Pre-Action Procedures Explained
Many clients come to us with instructions to “issue proceedings.” However, what many people are not aware of is that court proceedings should always be a last resort.
The courts encourage parties to communicate and have set out guidelines on the steps that parties should take before resorting to court proceedings. These are contained in the Civil Procedure Rules 1998 (CPR).
Civil Procedure Rules 1998
Before the Civil Procedure Rules, litigation was lengthy and costly. The rules were designed to improve access to justice by making legal proceedings cheaper, quicker and easier to understand for clients. They start by setting out the ‘Overriding Objective’, which is defined as enabling the court to deal with cases justly and fairly.
The CPR introduced Pre-Action Protocols to set out guidance and the steps the parties should take to try and narrow the issues in dispute before issuing proceedings. There are specific Pre-Action Protocols for different types of claim but if none of them apply then there is a general protocol that the parties should follow: the Practice Direction on Pre-Action Conduct. This entails setting out the claim in full to the other side, who then have a set period of time to respond to the allegations and raise any counter arguments.

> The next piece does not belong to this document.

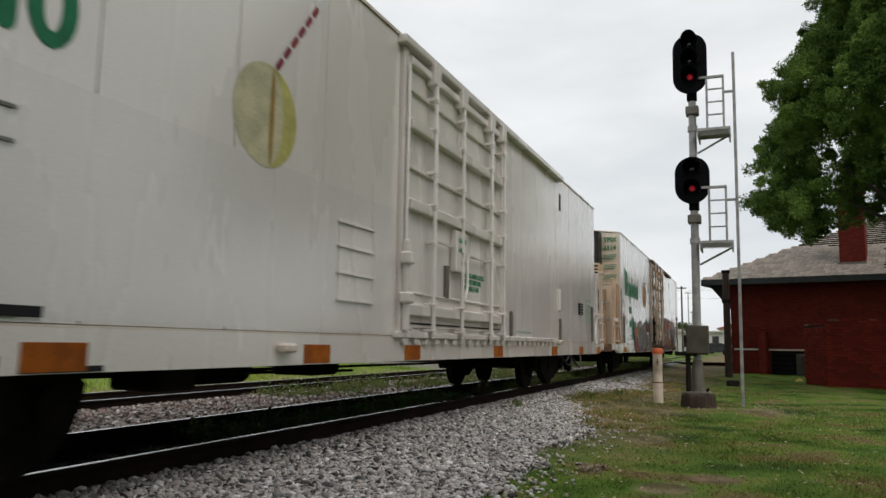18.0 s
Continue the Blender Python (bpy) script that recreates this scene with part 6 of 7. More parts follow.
for k, pts in enumerate(([(4.5, 1.93), (4.7, 1.97), (4.95, 1.92)], [(5.05, 1.95), (5.3, 1.98), (5.42, 1.94)], [(6.15, 1.93), (6.4, 1.98), (6.62, 1.88), (6.68, 1.78)], [(5.45, 1.4), (5.62, 1.32), (5.85, 1.34)], [(4.6, 1.9), (4.58, 1.7), (4.62, 1.55)], [(4.9, 1.88), (4.92, 1.66)], [(7.0, 1.94), (7.3, 1.96), (7.45, 1.9)])):
    part("scuff", strokes(G(), curve(pts, 4), 0.026, SKIN - 0.0004 * k), P["tag_grey"], car_b, "dark rubbed scuff")
part("card_slot", G().box(7.0, 7.28, NEAR - 0.03, NEAR, 1.04, 1.22, 0.006), PAINT_B2, car_b, "small card holder")
for z in (1.36, 1.46, 1.56, 1.66):
    part("board_slat", G().box(6.82, 7.4, NEAR - 0.036, NEAR - 0.03, z + 0.02, z + 0.1, 0.003), P["rust"], car_b)
part("placard_board", G().box(6.8, 7.42, NEAR - 0.03, NEAR, 1.38, 1.74, 0.006), P["rust"], car_b, "brown weathered board")
for x, z, w, h, kd in ((4.61, 1.95, 0.3, 0.7, "brown"), (4.97, 1.95, 0.4, 0.5, "ochre"), (6.45, 2.0, 0.5, 0.5, "brown"), (5.65, 1.35, 0.4, 0.4, "grime"), (3.7, 1.62, 0.4, 0.25, "brown"), (5.72, 3.6, 0.25, 0.5, "rust"), (7.1, 1.4, 0.8, 0.5, "brown"), (13.0, 2.4, 2.4, 1.4, "ochre"), (12.3, 2.2, 1.6, 1.2, "ochre"), (14.6, 2.1, 2.2, 1.1, "ochre"), (16.8, 2.2, 2.2, 1.2, "ochre"), (2.0, 3.9, 2.4, 1.2, "ochre"), (13.55, 2.9, 0.16, 1.9, "brown"), (15.0, 2.6, 0.14, 1.6, "brown"), (16.25, 2.6, 0.08, 1.5, "brown"), (17.72, 2.6, 0.08, 1.5, "brown"), (15.5, 1.7, 0.3, 0.6, "soot"), (8.0, 4.2, 0.3, 3.2, "brown"), (4.4, 1.4, 1.6, 0.5, "ochre")):
    stain(car_b, x, z, w, h, kd, NEAR - 0.006)
part("grab_post", G().box(4.9, 4.98, NEAR - 0.05, NEAR, 0.98, 1.4, 0.01), M["box_grey"], car_b)
for x, z, w, h, kd in ((7.5, 2.5, 0.5, 0.5, "brown"), (8.1, 1.75, 0.3, 0.8, "grime"), (7.52, 1.65, 0.45, 0.35, "grime"), (8.05, 4.2, 0.3, 3.2, "rust"), (4.4, 4.2, 2.0, 1.6, "ochre"), (1.6, 1.5, 1.6, 0.6, "ochre"), (1.0, 2.4, 0.3, 1.5, "brown"), (12.9, 3.1, 0.24, 0.5, "soot"), (14.5, 4.2, 2.6, 1.8, "ochre"), (16.2, 2.9, 1.4, 1.4, "brown"), (17.9, 3.0, 1.2, 1.6, "ochre"), (0.95, 1.2, 0.5, 0.3, "brown"), (2.7, 1.5, 1.6, 0.5, "ochre")):
    stain(car_f, x, z, w, h, kd, NEAR - 0.006)
for x, z, w, h, kd in ((13.2, 4.2, 0.2, 2.2, "brown"), (15.1, 4.2, 0.16, 2.4, "soot"), (16.87, 4.2, 0.12, 2.6, "soot"), (18.9, 2.4, 0.24, 1.5, "soot"), (12.0, 4.1, 0.4, 2.0, "soot")):
    stain(car_d, x, z, w, h, kd, NEAR - 0.006)
for x, z, w, h, kd in ((13.9, 3.6, 0.12, 1.2, "brown"), (15.35, 4.1, 0.1, 1.8, "brown"), (16.4, 3.6, 0.1, 1.2, "soot")):
    stain(car_c, x, z, w, h, kd, NEAR - 0.006)
part("patch", G().box(0.64, 8.1, NEAR - 0.002, NEAR, 0.97, 2.3), paint("patch_white", (0.5, 0.49, 0.475), (0.47, 0.46, 0.45), (0.44, 0.43, 0.42), 0.2, 0.8), car_c, "newer white paint patch")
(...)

It is for the person bringing the claim (the claimant) to provide evidence in support of their claim. However, there is still an obligation on the other side (the defendant) to provide information and evidence as to why the claim is disputed. The idea is that parties should act in a reasonable and proportionate manner in all dealings with one another to ensure that costs are not incurred unnecessarily. The court has the power to impose penalties against a party who does not comply.
Letter of claim
The letter of claim sets out the basis of the claim, why the claimant thinks the other side has done something wrong and what they want from the claim. It is also an opportunity to list any documents the claimant will be seeking to rely on and request disclosure of specific documents from the other side. Further details of what the letter of claim should contain can be found in Annex A of the protocol.
The other side has 14 days to acknowledge the letter of claim and then a total of 30 days to respond to the allegations, although this will vary depending on the complexity and nature of the dispute. Even after the 30-day period has expired, it does not automatically mean that the claim is ready for an action to be commenced at court.
There are several possible scenarios that could arise, the most common ones being that the other side:
1. Requests more time to respond in full;
2. Replies in full denying liability;
3. Replies with full settlement;
4. Replies with an offer of settlement;
5. Does not reply.
If the other side requests an extension of time, then – assuming the period is reasonable – the claimant should consent. It is better to know the other side’s defence in detail at this early stage, so that there are no surprises along the way that may jeopardise the claim.
If the other side simply denies liability and raises counter arguments, then the claimant should respond: this may be an opportunity to narrow down the issues in dispute. If, after a few letters, it is clear that the parties have reached an impasse then it may be appropriate to issue proceedings. If either party raises questions, it would not be reasonable to issue proceedings until these concerns have been addressed.
Settling a claim
If the letter of claim is clear and well drafted then it may be very effective and result in full settlement at this stage, and would be an end to the dispute. Alternatively, the other side may make an offer to settle the claim, which is a positive step in negotiating, even if the amount offered is not initially acceptable.
If the other side does not reply to the letter of claim, it would be sensible to send a follow-up letter to ensure that the other side has received it and to demonstrate that the claimant has acted reasonably.
If the parties have engaged in correspondence and are still unable to reach a settlement, there are still alternatives to court that may be appropriate. Mediation is a common and effective type of alternative dispute resolution (ADR), a without-prejudice meeting with an impartial person, the mediator, trying to bring the parties together and find some common ground. Although ADR is not compulsory, the parties should consider whether some form of this procedure might enable them to settle the matter without starting court proceedings. The court may require evidence that the parties considered some form of ADR at some point in the litigation, when it comes to deciding the matter of costs.
The emphasis throughout the Protocol is placed on co-operation and early exchange of information, to identify the main issues. Failure by any party to co-operate and comply with the protocol may lead to cost penalties, even for the party that goes on to win the case.
Such an open and frank approach should focus upon the issues that are in dispute and allow the parties to negotiate and try to reach settlement. If settlement is not possible, it will at least narrow the issues and ensure that the case is clear and concise at the point of issuing proceedings.
In conclusion, parties should be aware that starting proceedings should usually be a last resort, and they should not normally be started when a settlement is still actively being explored.